たとえば年間の日射・日照データを分析してシミュレーションを行えば、窓の配置や庇の出幅を適切に設計できます。また、温熱環境や風向き・風速を可視化することで、快適性と省エネ性能を両立するための具体的な設計がしやすくなります。
こうした分析やシミュレーションを事前に行って土地の特性や条件を把握しておかなければ、パッシブデザインを取り入れても自然の力を十分に活用するのは難しいでしょう。
暮らし方を工夫する
パッシブデザインの快適性や省エネ効果は、住み始めてからの暮らし方によっても大きく左右されます。

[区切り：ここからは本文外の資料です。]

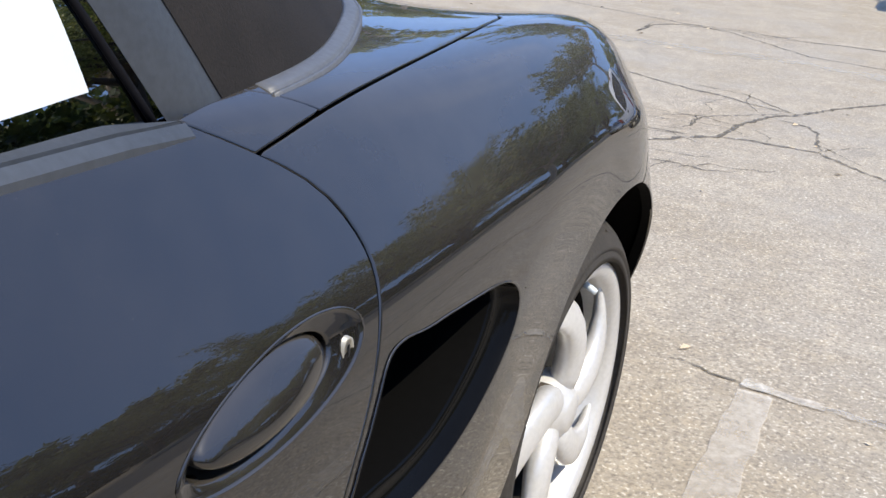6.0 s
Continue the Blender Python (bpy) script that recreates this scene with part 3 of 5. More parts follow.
def wheel(x, y, z, radius, wide, side, rim_r=0.2370, broad=1.0, silver=None, rubber=None):
    silver, rubber = silver or SILVER, rubber or RUBBER
    hub = new("wheel")
    hub.parent = car
    hub.location = (x, y, z)
    k = 1 if side > 0 else -1
    h, r = wide / 2, radius
    prof = [(-h + 0.01, rim_r - 0.004), (-h, rim_r + 0.03), (-h + 0.004, r - 0.05), (-h + 0.022, r - 0.014), (-h + 0.04, r - 0.004)]
    for g in (-0.045, -0.012, 0.022, 0.052):
        q = g * wide / 0.2
        prof += [(q - 0.006, r), (q - 0.0045, r - 0.007), (q + 0.0045, r - 0.007), (q + 0.006, r)]
    prof += [(h - 0.05, r - 0.004), (h - 0.036, r - 0.010), (h - 0.026, r - 0.017), (h - 0.0175, r - 0.0245), (h - 0.018, r - 0.0275), (h - 0.0145, r - 0.0285), (h - 0.008, r - 0.037), (h - 0.003, r - 0.046), (h, r - 0.050), (h - 0.0035, r - 0.053), (h - 0.0035, r - 0.057), (h, r - 0.060), (h - 0.001, r - 0.071), (h - 0.004, rim_r + 0.013), (h - 0.012, rim_r + 0.010), (h - 0.024, rim_r + 0.006), (h - 0.030, rim_r - 0.004)]
    v, f = lathe([(k * a, b) for a, b in prof], 160)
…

冷暖房の使用をできるだけ減らしながら快適に過ごすには、夏の日中は遮熱カーテンを利用する、冬は太陽の角度を意識してカーテンの開閉を調整するといった工夫が必要です。また、植栽を活用して日射量をうまく調整するのも効果的です。パッシブデザイン住宅の性能を十分に発揮するために、自然のリズムを意識しながら暮らし方を工夫してみましょう。
パッシブデザインに詳しい工務店やハウスメーカーに依頼する
パッシブデザインで快適な暮らしを実現するには、工務店やハウスメーカー選びも重要です。パッシブデザインに強くない会社に依頼すると、地域の気候や季節の特性を設計に反映できず、快適性と省エネ性能のバランスが取れない家になる恐れがあります。
パッシブデザインに対応しており、さらに要望を設計に反映してくれる工務店やハウスメーカーを選ぶことが、理想のパッシブデザイン住宅の実現につながります。
自然との調和で生まれる、健やかで快適な暮らし
パッシブデザインは、自然環境の特性を生かし、自然のエネルギーを有効に活用しながら快適な住環境を実現する設計手法です。窓の配置や断熱性などを工夫することで、冷暖房に頼らずとも快適な室内環境を目指します。
自然と共生しながら実現する上質な住まいは、豪邸の格をより高めてくれるでしょう。